Effective climate change education is good science education.
It is personally relevant and meaningful.
Climate change is complicated. To make it easier to understand and more personally relevant, educators can use programs that explore local environmental impacts of climate change, such as sea-level rise, a shift in weather patterns, the spread of invasive species, and changes in water quality or quantity. Students can also learn about changes in natural cycles—from when plants bloom to when animals migrate.
It engages learners.
Experiential learning actively involves students as they learn about climate science, impacts, and solutions. For example, participants can examine their own lifestyle choices to calculate their emissions of rampant carbon dioxide. This differs from regular carbon dioxide emissions, in that it is produced by burning fossil fuels like coal and natural gas for energy.2 Inquiry-based science lessons can help participants better understand climate science and systems interactions. In addition, small group discussions and interactive assignments can be helpful, as learners reflect on their experiences and ideas.
It enables learners to experience the scientific process.
Climate science is most engaging when participants actively collect and analyze data, use computer models, and interact with scientists. Some programs stressed the process of interpreting data so that participants can reach their own conclusions about climate change and gain critical thinking skills.
Effective climate change education is good environmental education.
It uses personal, school, and community projects to build skills.
Some students changed their personal habits, while others planted trees or created videos for social media to increase others’ climate awareness. These personal, community, and classroom projects can help support problem-solving skills, build self-efficacy, and boost civic engagement.
Effective climate change education helps participants learn in the face of controversy.
It uses deliberative discussion.
The students had a variety of recommendations about how to address the climate crisis. When participants were engaged in articulating and defending their ideas, and explaining how they arrived at their conclusions, they showed an improved understanding about climate science and solutions. These strategies were also helpful in understanding why perceptions of climate change vary.

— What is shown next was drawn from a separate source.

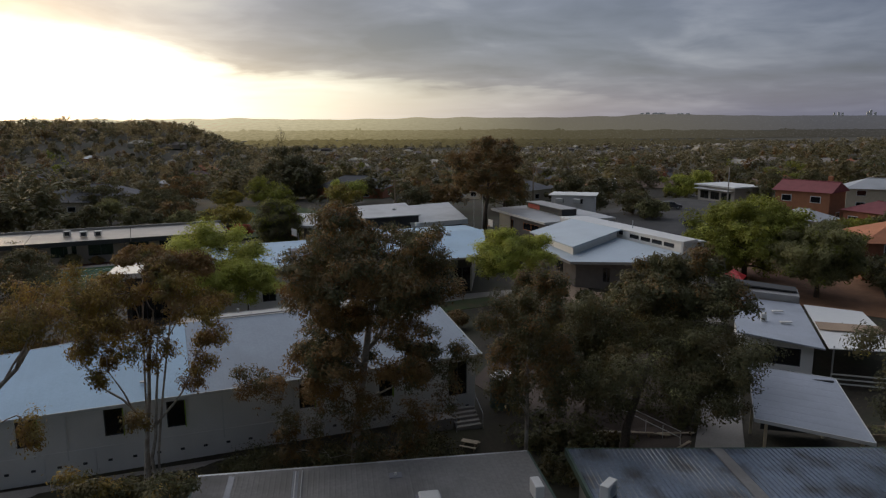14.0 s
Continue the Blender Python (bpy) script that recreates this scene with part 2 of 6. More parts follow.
MAT = dict(
    soil=material("soil", (0.042, 0.034, 0.022), 0.95, 0, 0.4, 0.25, 0.4, 4, stain=((0.04, 0.045, 0.02), 0.12)),
    asphalt=material("asphalt", (0.045, 0.043, 0.041), 0.9, 0, 0.25, 0.35, 0.3, 20, stain=((0.064, 0.061, 0.057), 0.25)),
    concrete=material("concrete", (0.30, 0.275, 0.25), 0.85, 0, 0.18, 0.5, 0.2, 12, stain=((0.22, 0.2, 0.18), 0.3)),
    bark=material("red_bark_mulch", (0.098, 0.034, 0.02), 0.95, 0, 0.45, 1.2, 0.6, 18, stain=((0.052, 0.024, 0.017), 0.35)),
    grass=material("grass", (0.045, 0.07, 0.02), 0.95, 0, 0.4, 0.4, 0.5, 12, stain=((0.085, 0.062, 0.036), 0.35)),
    turf=material("green_court", (0.02, 0.07, 0.03), 0.85, 0, 0.12, 0.3, 0.1, 10),
    dust=material("dusty_earth", (0.105, 0.078, 0.062), 0.95, 0, 0.35, 0.6, 0.4, 10, stain=((0.085, 0.062, 0.048), 0.3)),
    line=material("white_line", (0.75, 0.75, 0.72), 0.8, 0, 0.1, 3, 0),
    yline=material("yellow_line", (0.55, 0.45, 0.08), 0.8, 0, 0.1, 3, 0),
    sand=material("sandy_ground", (0.33, 0.24, 0.17), 0.95, 0, 0.2, 0.5, 0.3, 12),
    tanbark=material("tan_bark", (0.23, 0.115, 0.06), 0.95, 0, 0.3, 0.8, 0.4, 16),
    white=material("white_cladding", (0.78, 0.765, 0.745), 0.6, 0, 0.06, 0.8, 0.08, 20, stain=((0.70, 0.685, 0.665), 0.4)),
    trim=material("white_trim", (0.66, 0.66, 0.64), 0.5, 0, 0.05, 2, 0),
    cream=material("cream_render", (0.52, 0.45, 0.33), 0.8, 0, 0.1, 1, 0.1),
    taupe=material("taupe_wall", (0.30, 0.265, 0.235), 0.85, 0, 0.15, 0.8, 0.15, stain=((0.24, 0.21, 0.185), 0.4)),
    beige=material("beige_wall", (0.42, 0.38, 0.33), 0.85, 0, 0.1, 0.8, 0.15),
    roofn=material("white_grey_roof", (0.43, 0.44, 0.45), 0.6, 0.05, 0.1, 0.4, 0.05, 6, stain=((0.36, 0.365, 0.37), 0.25)),
    roofk=material("lavender_grey_roof", (0.38, 0.41, 0.465), 0.6, 0.05, 0.1, 0.4, 0.05, 6, stain=((0.32, 0.345, 0.39), 0.3)),
    roofw=material("pale_steel_roof", (0.335, 0.475, 0.60), 0.6, 0.08, 0.07, 0.5, 0.05, 6, stain=((0.30, 0.42, 0.53), 0.25)),
    roofe=material("pale_blue_roof", (0.43, 0.50, 0.56), 0.55, 0.06, 0.07, 0.5, 0.05, 6, stain=((0.38, 0.44, 0.50), 0.25)),
    roofp=material("steel_roof_duller_slope", (0.29, 0.335, 0.39), 0.65, 0.05, 0.10, 0.4, 0.05, 6, stain=((0.26, 0.295, 0.34), 0.25)),
    roofg=material("grey_steel_roof", (0.31, 0.30, 0.29), 0.45, 0.3, 0.10, 0.4, 0.08, 5, stain=((0.35, 0.34, 0.325), 0.3)),
    roofz=material("weathered_zinc_roof", (0.205, 0.197, 0.188), 0.75, 0.1, 0.2, 0.3, 0.1, 5, stain=((0.145, 0.137, 0.128), 0.35)),
    roofc=material("wet_flat_roof", (0.25, 0.225, 0.20), 0.45, 0.25, 0.18, 0.35, 0.06, 5, stain=((0.19, 0.17, 0.15), 0.3)),
    porch=material("glossy_white_roof", (0.60, 0.595, 0.58), 0.22, 0, 0.06, 1.0, 0.03, 8),
    roofb=material("blue_steel_roof", (0.145, 0.18, 0.235), 0.45, 0.4, 0.2, 0.5, 0.08, 6, stain=((0.065, 0.07, 0.078), 0.55)),
    roofl=material("galvanised_roof", (0.235, 0.243, 0.265), 0.5, 0.4, 0.14, 0.4, 0.05, 6, stain=((0.20, 0.205, 0.225), 0.25)),
    domes=material("grey_roof_light", (0.24, 0.245, 0.25), 0.4, 0, 0.1, 2, 0),
    dark=material("dark_cladding", (0.05, 0.05, 0.053), 0.7, 0, 0.15, 0.8, 0.15),
    brick=material("grey_brick", (0.145, 0.13, 0.12), 0.9, 0, 0.2, 1.5, 0.3),
    redbrick=material("red_brick", (0.30, 0.12, 0.065), 0.9, 0, 0.2, 1.5, 0.3, obrand=0.15),
    orange=material("orange_panel", (0.62, 0.20, 0.045), 0.6, 0, 0.08, 1, 0),
    yellow=material("yellow_panel", (0.62, 0.45, 0.04), 0.6, 0, 0.08, 1, 0),
    red=material("red_paint", (0.5, 0.03, 0.035), 0.5, 0, 0.1, 1, 0),
    green=material("green_paint", (0.022, 0.06, 0.045), 0.5, 0, 0.1, 1, 0),
    lime=material("lime_reveal", (0.27, 0.40, 0.035), 0.5, 0, 0.08, 1, 0),
    glass=material("dark_glass", (0.012, 0.013, 0.015), 0.06, 0, 0.1, 1, 0, spec=0.6),
    interior=material("painted_room_shade", (0.05, 0.047, 0.043), 0.9, 0, 0.1, 1, 0),
    pv=material("solar_cells", (0.026, 0.05, 0.12), 0.3, 0, 0.1, 1, 0, obrand=0.2, spec=0.35),
    steel=material("galvanised_steel", (0.40, 0.41, 0.42), 0.4, 0.7, 0.12, 2, 0.05),
    darksteel=material("dark_steel", (0.06, 0.06, 0.065), 0.5, 0.4, 0.1, 2, 0),
    plastic=material("white_plastic", (0.62, 0.61, 0.58), 0.5, 0, 0.08, 3, 0),
    wood=material("weathered_wood", (0.28, 0.21, 0.14), 0.85, 0, 0.25, 2, 0.3),
    fencewood=material("fence_timber", (0.17, 0.115, 0.075), 0.9, 0, 0.3, 1.2, 0.3, 10),
    log=material("bare_log", (0.42, 0.35, 0.26), 0.85, 0, 0.25, 1.5, 0.3),
    tank=material("green_tank", (0.05, 0.085, 0.065), 0.6, 0, 0.1, 1, 0),
    tileterra=material("terracotta_tiles", (0.36, 0.13, 0.07), 0.85, 0, 0.25, 1.0, 0.3, 9, obrand=0.12),
    tilered=material("dark_red_tiles", (0.21, 0.055, 0.06), 0.8, 0, 0.2, 1.0, 0.3, 9),
    tilegrey=material("grey_tiles", (0.085, 0.085, 0.09), 0.8, 0, 0.25, 1.0, 0.3, 9, obrand=0.3),
    tilebrown=material("brown_tiles", (0.13, 0.085, 0.065), 0.85, 0, 0.25, 1.0, 0.3, 9, obrand=0.3),
    gum=material("gum_bark", (0.36, 0.32, 0.275), 0.8, 0, 0.35, 1.2, 0.3, 10, stain=((0.19, 0.15, 0.12), 1.5)),
    trunk=material("dark_bark", (0.11, 0.085, 0.065), 0.95, 0, 0.35, 1.5, 0.6, 12),
    leaf_gum=leafy("gum_leaves", (0.31, 0.21, 0.05), 0.35, (0.13, 0.138, 0.046)),
    leaf_olive=leafy("olive_leaves", (0.285, 0.225, 0.042), 0.35, (0.155, 0.155, 0.045)),
    leaf_dark=leafy("dark_leaves", (0.106, 0.103, 0.045), 0.28, (0.145, 0.108, 0.043)),
    leaf_brown=leafy("bronze_leaves", (0.235, 0.138, 0.05), 0.3, (0.125, 0.10, 0.042)),
    leaf_lime=leafy("spring_leaves", (0.40, 0.42, 0.09), 0.45),
    leaf_green=leafy("green_leaves", (0.235, 0.245, 0.038), 0.45, (0.15, 0.165, 0.03)),
    leaf_pale=leafy("budding_twigs", (0.24, 0.21, 0.13), 0.3),
    leaf_red=leafy("red_leaves", (0.35, 0.05, 0.03), 0.3),
    leaf_grey=leafy("grey_green_leaves", (0.235, 0.225, 0.092), 0.35, (0.16, 0.155, 0.06)),
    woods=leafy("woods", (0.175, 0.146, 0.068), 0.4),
    # valley, hill and far leaves: haze put in as paler base colours
    valleywoods=leafy("haze_paled_valley_leaves", (0.15, 0.138, 0.074), 0.45),
    hillwoods=leafy("haze_paled_hill_leaves", (0.34, 0.27, 0.14), 0.6),
    farwoods=leafy("haze_paled_far_leaves", (0.28, 0.235, 0.13), 0.3),
    suburb=material("far_roofs", (0.27, 0.235, 0.20), 0.85, 0, 0.2, 0.1, 0, island=0.6),
)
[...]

It addresses misconceptions.
The variety of commonly held misconceptions about climate change presents challenges to educators. Educators must recognize common and often subconscious thinking in learners and in themselves, and work to overcome them with analogies, experiments, or well-placed questions.
UF’s research review suggests that climate change is best taught with effective, well-tested education methods of experiential activities around relevant and meaningful impacts of climate change. In addition, effective climate change education can help build problem-solving skills by engaging learners in classroom and community projects to increase awareness. Finally, students learn more if they are prompted to assess their own ideas, talk through the evidence, and explain their thinking. Understanding and applying some or all of these strategies for climate change education can help educators improve their practice and deepen their participants’ learning.